Marigold shaped mesoporous composites Bi2S3/Ni(OH)2 with n-n heterojunction for high efficiency photocatalytic hydrogen production from water decomposition

Abstract

The abundant active sites of catalysts are effective means to regulate the directional migration of photogenic carriers and improve the catalytic activity of photocatalysts. The Ni(OH)2 with three-dimensional nano-flower structure was successfully prepared. The three-dimensional nanofloral structure weakened the van der Waals forces between the nanosheets, inhibited the interlamellar superposition, and thus exposed more active sites to improve the activity of photocatalytic decomposition water to hydrogen production.
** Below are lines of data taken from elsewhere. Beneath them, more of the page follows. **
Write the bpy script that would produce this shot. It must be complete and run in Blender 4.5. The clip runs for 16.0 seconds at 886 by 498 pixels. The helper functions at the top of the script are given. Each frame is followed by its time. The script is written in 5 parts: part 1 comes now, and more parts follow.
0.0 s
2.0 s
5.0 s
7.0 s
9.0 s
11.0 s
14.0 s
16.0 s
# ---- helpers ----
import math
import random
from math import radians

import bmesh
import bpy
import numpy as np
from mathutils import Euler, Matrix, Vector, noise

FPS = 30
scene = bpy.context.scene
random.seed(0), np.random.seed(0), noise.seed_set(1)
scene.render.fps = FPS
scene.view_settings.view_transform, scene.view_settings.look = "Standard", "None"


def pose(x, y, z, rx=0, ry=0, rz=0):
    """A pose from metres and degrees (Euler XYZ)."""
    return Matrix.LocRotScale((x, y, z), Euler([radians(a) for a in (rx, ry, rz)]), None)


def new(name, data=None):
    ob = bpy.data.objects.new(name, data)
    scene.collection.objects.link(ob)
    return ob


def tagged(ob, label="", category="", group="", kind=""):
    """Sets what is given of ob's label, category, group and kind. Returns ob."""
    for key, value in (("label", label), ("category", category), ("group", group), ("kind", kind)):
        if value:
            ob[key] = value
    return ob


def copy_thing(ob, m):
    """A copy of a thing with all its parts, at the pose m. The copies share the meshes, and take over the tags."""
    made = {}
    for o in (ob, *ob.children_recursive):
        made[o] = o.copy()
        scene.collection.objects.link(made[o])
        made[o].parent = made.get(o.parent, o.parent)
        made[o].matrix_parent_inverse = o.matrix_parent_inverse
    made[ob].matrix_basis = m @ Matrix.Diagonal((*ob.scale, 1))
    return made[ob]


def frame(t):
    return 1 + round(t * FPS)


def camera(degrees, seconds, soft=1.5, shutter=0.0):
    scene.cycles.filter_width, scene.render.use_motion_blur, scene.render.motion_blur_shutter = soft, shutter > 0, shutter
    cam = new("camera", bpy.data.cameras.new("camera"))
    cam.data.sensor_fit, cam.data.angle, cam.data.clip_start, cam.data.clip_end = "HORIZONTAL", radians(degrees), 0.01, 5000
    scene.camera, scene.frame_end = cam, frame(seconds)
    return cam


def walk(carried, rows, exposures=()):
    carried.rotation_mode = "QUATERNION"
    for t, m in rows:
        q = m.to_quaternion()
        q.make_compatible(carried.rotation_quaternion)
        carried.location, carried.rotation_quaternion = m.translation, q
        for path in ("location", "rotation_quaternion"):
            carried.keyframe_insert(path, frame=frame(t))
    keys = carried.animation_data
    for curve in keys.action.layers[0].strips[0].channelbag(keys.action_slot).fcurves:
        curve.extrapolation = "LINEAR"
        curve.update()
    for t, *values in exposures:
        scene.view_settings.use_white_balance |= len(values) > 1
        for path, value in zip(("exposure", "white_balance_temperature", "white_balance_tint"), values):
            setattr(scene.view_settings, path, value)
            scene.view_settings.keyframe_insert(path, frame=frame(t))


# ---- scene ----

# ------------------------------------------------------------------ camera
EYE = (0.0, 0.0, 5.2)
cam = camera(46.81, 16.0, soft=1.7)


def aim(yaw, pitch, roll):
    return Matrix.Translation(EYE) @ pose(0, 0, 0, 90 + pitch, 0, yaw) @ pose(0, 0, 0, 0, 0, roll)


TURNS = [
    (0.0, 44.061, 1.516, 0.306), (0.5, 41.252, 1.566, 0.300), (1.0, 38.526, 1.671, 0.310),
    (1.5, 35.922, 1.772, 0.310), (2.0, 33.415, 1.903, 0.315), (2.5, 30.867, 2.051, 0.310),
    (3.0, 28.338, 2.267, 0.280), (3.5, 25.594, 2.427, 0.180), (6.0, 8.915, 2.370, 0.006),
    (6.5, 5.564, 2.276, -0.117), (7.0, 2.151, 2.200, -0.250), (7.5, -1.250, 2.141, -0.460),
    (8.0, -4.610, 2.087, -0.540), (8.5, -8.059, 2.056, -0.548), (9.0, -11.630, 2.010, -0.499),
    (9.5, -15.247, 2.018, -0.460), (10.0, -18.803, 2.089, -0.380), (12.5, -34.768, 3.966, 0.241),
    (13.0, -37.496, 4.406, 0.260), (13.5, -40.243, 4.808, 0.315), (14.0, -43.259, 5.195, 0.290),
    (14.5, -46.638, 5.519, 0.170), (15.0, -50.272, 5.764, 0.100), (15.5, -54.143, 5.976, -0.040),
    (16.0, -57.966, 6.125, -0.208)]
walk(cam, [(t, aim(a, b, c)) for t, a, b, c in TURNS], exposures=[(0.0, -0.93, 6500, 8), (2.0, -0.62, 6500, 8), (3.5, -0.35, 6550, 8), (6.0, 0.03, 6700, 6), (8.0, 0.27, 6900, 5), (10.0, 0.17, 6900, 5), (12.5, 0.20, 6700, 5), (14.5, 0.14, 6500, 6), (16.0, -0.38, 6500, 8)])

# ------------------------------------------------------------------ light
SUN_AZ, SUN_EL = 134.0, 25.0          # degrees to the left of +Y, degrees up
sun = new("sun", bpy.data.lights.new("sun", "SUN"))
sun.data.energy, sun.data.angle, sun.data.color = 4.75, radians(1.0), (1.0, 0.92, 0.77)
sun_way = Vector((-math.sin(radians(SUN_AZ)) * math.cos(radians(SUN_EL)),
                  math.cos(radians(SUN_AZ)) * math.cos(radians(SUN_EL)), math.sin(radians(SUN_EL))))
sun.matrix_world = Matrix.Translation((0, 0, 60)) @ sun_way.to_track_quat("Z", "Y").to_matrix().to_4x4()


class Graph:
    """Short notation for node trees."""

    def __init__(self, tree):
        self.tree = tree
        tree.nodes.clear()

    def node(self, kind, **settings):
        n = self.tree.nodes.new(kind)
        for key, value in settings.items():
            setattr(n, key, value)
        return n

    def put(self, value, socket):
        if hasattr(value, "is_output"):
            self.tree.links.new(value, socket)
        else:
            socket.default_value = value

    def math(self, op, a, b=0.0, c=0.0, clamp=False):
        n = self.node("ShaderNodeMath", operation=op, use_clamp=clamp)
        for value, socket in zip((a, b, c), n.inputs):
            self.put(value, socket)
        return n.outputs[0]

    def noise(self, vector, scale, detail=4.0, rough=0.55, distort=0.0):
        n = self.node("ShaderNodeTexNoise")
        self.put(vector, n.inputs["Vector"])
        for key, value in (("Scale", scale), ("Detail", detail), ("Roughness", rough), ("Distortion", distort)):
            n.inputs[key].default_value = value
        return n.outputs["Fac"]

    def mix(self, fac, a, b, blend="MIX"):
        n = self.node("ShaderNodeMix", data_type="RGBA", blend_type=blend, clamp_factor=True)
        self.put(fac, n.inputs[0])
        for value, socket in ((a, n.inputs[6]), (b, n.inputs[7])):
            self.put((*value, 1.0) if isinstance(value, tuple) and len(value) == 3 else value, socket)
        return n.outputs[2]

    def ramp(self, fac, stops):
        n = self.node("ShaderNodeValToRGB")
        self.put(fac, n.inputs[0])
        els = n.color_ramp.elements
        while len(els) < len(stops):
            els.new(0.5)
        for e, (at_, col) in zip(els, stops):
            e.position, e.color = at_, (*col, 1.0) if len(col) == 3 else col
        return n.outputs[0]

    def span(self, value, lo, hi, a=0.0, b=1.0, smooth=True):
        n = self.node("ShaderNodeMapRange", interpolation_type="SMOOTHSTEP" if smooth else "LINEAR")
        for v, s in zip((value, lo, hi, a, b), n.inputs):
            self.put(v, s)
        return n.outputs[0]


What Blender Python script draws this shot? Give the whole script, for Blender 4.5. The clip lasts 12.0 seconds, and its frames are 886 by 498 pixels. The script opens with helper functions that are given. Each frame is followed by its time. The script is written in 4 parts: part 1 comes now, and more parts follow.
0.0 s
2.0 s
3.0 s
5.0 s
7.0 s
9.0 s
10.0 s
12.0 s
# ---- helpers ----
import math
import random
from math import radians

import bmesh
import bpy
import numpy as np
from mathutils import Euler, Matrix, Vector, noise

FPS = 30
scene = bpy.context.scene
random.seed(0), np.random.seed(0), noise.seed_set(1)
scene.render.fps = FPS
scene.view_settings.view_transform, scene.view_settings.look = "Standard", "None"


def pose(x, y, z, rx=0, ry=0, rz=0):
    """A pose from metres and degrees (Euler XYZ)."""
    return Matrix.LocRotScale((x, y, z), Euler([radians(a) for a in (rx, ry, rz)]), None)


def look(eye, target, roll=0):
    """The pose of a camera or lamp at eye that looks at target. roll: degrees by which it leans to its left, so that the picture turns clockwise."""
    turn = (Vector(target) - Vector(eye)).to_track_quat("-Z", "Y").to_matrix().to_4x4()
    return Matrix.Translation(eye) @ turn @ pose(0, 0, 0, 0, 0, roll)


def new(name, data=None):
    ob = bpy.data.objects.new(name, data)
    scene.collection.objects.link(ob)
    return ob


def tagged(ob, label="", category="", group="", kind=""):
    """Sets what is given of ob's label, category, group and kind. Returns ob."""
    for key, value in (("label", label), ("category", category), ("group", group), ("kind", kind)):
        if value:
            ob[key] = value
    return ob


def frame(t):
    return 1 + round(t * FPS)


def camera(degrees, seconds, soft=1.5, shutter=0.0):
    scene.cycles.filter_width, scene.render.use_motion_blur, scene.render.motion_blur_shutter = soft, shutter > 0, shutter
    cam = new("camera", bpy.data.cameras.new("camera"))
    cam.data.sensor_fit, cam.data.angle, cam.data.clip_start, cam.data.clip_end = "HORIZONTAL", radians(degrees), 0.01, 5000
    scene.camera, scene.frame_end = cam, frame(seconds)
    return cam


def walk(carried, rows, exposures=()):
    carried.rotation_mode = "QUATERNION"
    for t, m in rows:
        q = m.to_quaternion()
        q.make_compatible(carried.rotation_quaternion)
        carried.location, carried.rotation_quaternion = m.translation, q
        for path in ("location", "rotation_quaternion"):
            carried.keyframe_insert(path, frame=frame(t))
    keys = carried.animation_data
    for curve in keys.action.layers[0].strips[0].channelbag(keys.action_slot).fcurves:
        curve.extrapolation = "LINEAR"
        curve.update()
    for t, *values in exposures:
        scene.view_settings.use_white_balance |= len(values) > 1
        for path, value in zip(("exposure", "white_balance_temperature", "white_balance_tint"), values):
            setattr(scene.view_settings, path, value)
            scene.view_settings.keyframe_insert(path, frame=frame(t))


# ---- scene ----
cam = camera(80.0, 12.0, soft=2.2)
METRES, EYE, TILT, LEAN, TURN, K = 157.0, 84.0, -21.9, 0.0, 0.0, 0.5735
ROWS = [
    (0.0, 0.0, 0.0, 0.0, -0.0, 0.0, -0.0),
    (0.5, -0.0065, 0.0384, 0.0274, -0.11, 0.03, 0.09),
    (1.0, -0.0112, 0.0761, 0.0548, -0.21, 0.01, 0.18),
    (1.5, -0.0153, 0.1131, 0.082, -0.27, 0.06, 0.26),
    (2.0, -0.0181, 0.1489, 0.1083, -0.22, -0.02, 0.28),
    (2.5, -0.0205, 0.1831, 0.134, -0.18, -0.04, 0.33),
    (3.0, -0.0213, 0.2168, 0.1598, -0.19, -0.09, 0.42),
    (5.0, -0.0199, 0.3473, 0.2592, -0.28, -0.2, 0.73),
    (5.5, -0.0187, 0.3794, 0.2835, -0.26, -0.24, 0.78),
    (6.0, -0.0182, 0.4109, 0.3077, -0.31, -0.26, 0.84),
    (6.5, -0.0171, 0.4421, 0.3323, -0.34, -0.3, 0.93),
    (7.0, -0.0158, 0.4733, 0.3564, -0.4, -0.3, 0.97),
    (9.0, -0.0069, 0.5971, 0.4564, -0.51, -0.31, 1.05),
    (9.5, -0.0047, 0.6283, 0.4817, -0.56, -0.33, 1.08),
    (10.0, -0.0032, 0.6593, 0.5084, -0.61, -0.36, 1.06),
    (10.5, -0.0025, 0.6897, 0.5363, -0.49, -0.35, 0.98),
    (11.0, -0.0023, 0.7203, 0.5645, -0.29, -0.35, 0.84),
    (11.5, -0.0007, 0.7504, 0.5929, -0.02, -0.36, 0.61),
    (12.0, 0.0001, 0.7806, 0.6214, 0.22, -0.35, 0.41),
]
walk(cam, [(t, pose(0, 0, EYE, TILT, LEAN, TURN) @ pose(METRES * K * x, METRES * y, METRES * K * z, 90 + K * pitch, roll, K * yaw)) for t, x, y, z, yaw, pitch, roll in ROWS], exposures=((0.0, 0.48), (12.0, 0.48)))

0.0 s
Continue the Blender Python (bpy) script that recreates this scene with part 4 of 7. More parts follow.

When the addition amount of Bi2S3 is 10%, a solution of triethanolamine at pH 10 after 5 h of simulated sunlight irradiation, in the dye sensitization system the hydrogen production amount of the composite catalyst Bi2S3/Ni(OH)2 is 119 μmol, which is about 12 times that of pure Bi2S3 (12 μmol) and about 2.5 times that of pure Ni(OH)2 (48 μmol). Microstructure, optical, physicochemical properties and structural tests of the photocatalysts are investigated by Brunauer-Emmett-Teller (BET), Ultraviolet–visible (UV–Visible), Photoluminescence (PL) and Electrochemical techniques. Results prove that Bi2S3/Ni(OH)2–10% nanocomposite catalysts increase specific surface area and visible light utilization. The n-n heterogeneous junction is formed, which reduces the composite rate of electrons and holes, and improves photocatalytic split of water to produce hydrogen under visible light irradiation.